What Feke shows is just how carefully Ptolemy navigates the epistemic thorns as he progresses from the certainty provided by mathematics and harmonics to the (important, qualifiedly trustworthy) conjectures of astrology to paint a cosmological picture that in many ways fulfills or fleshes out the promise Plato had made many years before. Perhaps, in the end, this wonderful book will show that those opening sentences of the Almagest deserve a place in modern thinking about the history of philosophy, as well as in the history of the sciences.


[1] Neal, P. and G. Huby' eds. (1989) The Criterion of Truth: Essays Written in Honour of George Kerferd together with a Text and Translation (with Annotations) of Ptolemy's On the Kriterion and Hegemonikon, Liverpool.

[2] Taub, L. (1993) Ptolemy's Universe: The Natural Philosophical and Ethical Foundations of Ptolemy's Astronomy, Chicago.
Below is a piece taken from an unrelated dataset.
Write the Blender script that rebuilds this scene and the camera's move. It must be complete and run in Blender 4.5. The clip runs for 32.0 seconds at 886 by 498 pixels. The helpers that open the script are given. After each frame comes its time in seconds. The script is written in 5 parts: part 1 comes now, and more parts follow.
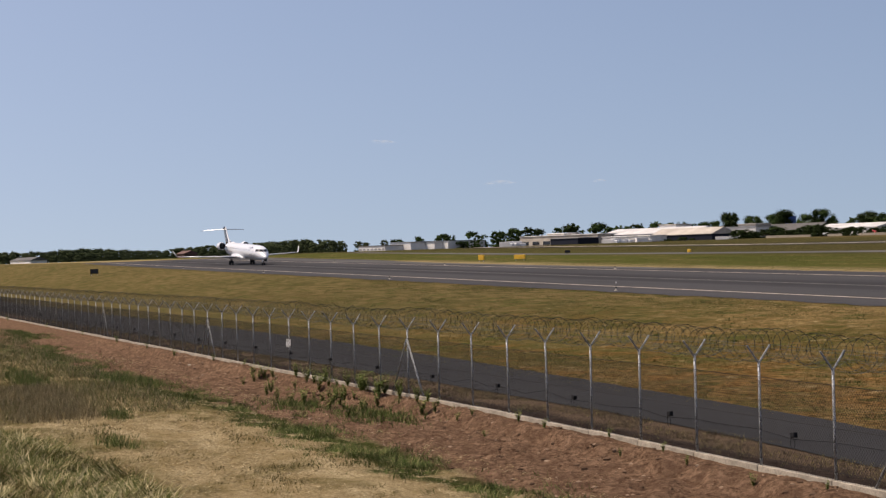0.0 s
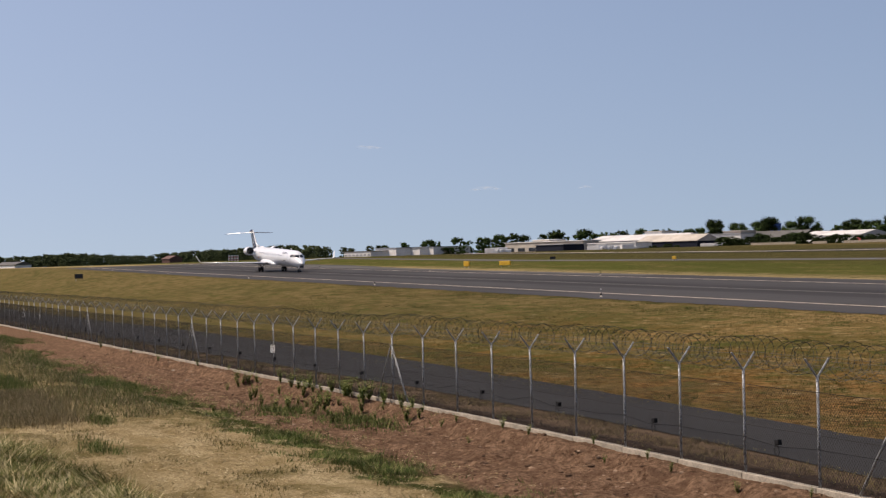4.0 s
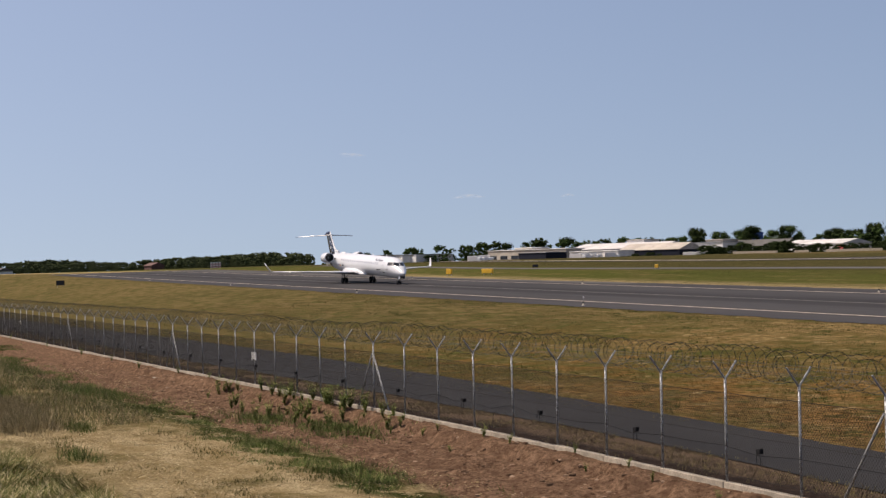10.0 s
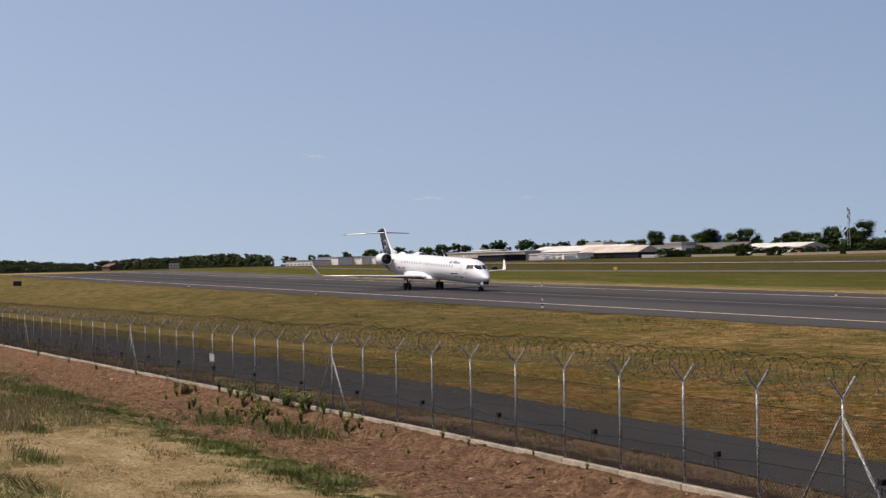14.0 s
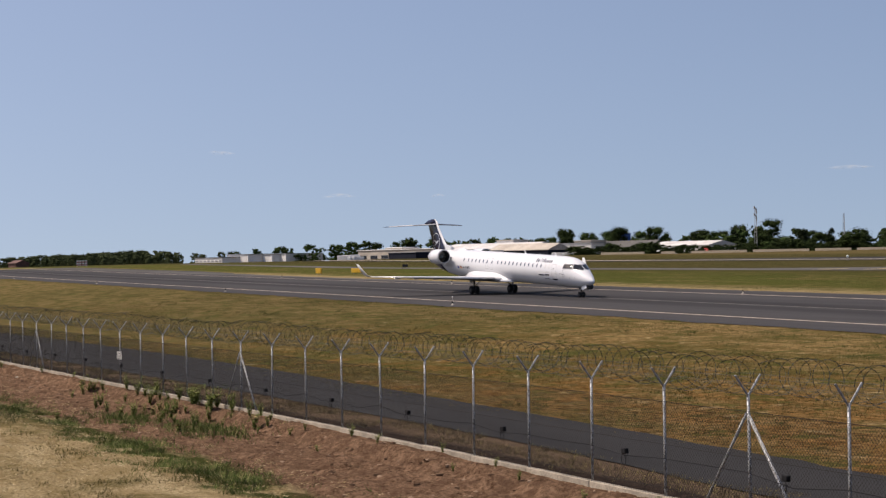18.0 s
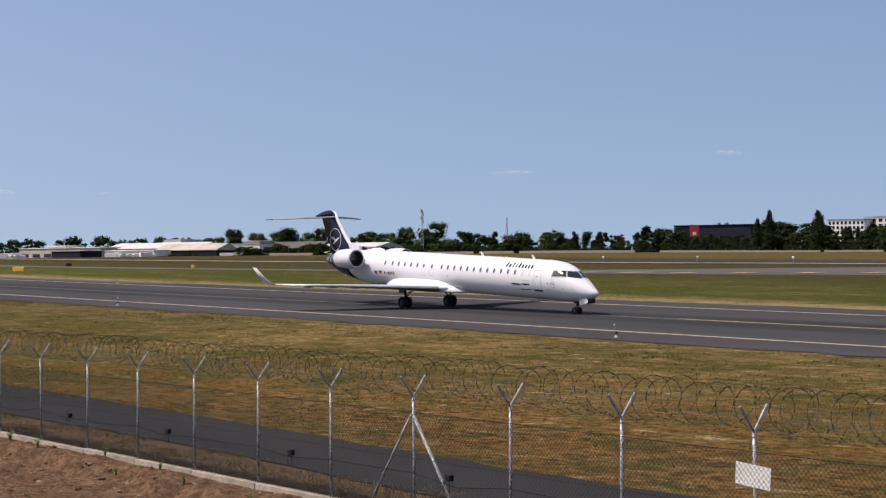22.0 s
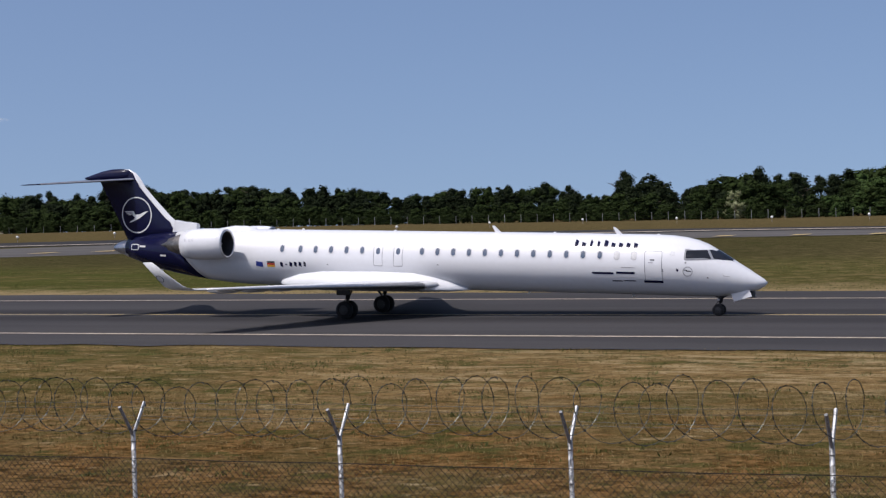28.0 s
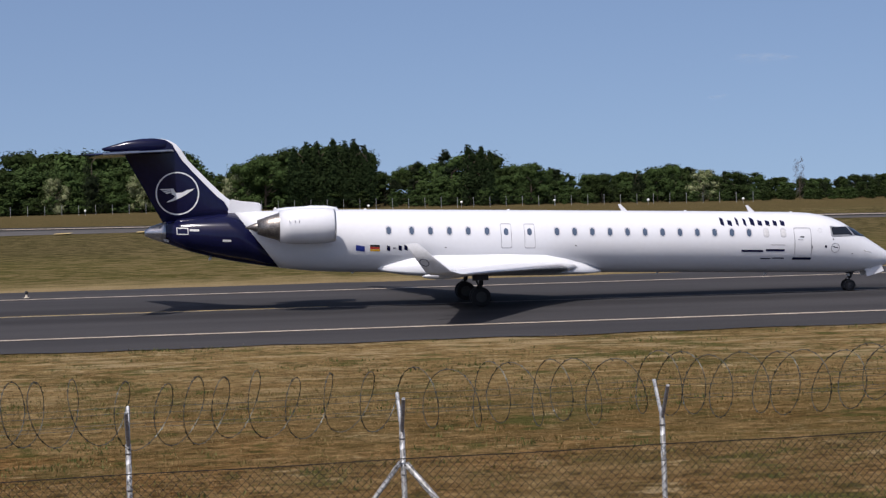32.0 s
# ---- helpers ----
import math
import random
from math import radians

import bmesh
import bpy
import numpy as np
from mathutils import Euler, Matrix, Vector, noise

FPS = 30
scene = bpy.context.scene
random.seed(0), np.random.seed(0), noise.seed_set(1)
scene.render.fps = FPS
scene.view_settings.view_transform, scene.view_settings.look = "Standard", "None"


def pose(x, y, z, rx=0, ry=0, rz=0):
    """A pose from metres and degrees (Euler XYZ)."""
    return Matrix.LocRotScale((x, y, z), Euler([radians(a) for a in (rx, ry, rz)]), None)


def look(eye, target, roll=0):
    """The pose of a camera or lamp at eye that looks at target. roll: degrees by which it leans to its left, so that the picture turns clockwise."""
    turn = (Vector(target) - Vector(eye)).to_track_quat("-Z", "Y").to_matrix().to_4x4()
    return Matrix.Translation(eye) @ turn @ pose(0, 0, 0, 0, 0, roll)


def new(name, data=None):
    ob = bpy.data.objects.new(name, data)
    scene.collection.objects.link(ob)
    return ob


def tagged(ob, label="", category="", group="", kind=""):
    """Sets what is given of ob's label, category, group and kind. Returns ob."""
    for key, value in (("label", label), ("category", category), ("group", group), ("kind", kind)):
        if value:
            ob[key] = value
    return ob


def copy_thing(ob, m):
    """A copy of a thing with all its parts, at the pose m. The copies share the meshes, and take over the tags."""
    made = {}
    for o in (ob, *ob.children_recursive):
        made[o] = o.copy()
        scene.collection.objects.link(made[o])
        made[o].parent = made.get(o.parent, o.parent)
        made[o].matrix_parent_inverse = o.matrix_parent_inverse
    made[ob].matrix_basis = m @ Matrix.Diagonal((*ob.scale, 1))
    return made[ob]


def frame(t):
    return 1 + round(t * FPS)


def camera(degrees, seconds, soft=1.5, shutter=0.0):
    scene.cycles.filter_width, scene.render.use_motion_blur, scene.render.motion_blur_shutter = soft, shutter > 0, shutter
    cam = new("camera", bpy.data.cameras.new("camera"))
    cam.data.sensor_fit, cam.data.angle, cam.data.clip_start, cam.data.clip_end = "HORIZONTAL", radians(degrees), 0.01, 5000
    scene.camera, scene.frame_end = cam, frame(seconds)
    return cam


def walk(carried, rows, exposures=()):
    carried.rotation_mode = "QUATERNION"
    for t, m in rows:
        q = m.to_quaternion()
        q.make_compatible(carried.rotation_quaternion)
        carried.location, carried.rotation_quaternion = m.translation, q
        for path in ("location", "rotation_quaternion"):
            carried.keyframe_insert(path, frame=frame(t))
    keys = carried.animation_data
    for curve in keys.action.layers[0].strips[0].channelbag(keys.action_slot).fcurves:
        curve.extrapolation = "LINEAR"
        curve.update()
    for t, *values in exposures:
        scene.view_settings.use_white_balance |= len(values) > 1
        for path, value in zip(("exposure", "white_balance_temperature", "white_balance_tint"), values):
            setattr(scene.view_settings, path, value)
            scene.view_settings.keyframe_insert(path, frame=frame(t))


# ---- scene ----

[3] See, for example, Barker, A. (2001) Scientific Method in Ptolemy's Harmonics, Cambridge; Creese, D. (2010) The Monochord in Ancient Greek Harmonic Science, Cambridge; Lehoux, D. (2012) What Did the Romans Know? An Inquiry into Science and Worldmaking, Chicago; and the essays in the forthcoming Bowen, A. C. and E. Gannagé, eds., Ptolemy's Philosophy and its Reception in Greek, Arabic, and Hebrew Thought, Leiden.

[4] I believe that Alexander Jones convinced most sceptics of the work's authorship when he showed that there are three idiosyncratic Greek words that, outside of On the Criterion, only otherwise appear in Ptolemy, not to mention On the Criterion's repeated use of a characteristic verbal tic of Ptolemy's involving perfect passive verbs. See Feke, J. and A. Jones (2010) 'Ptolemy,' in L. Gerson, ed., The Cambridge History of Philosophy in Late Antiquity vol. 1, Cambridge, p. 197-209.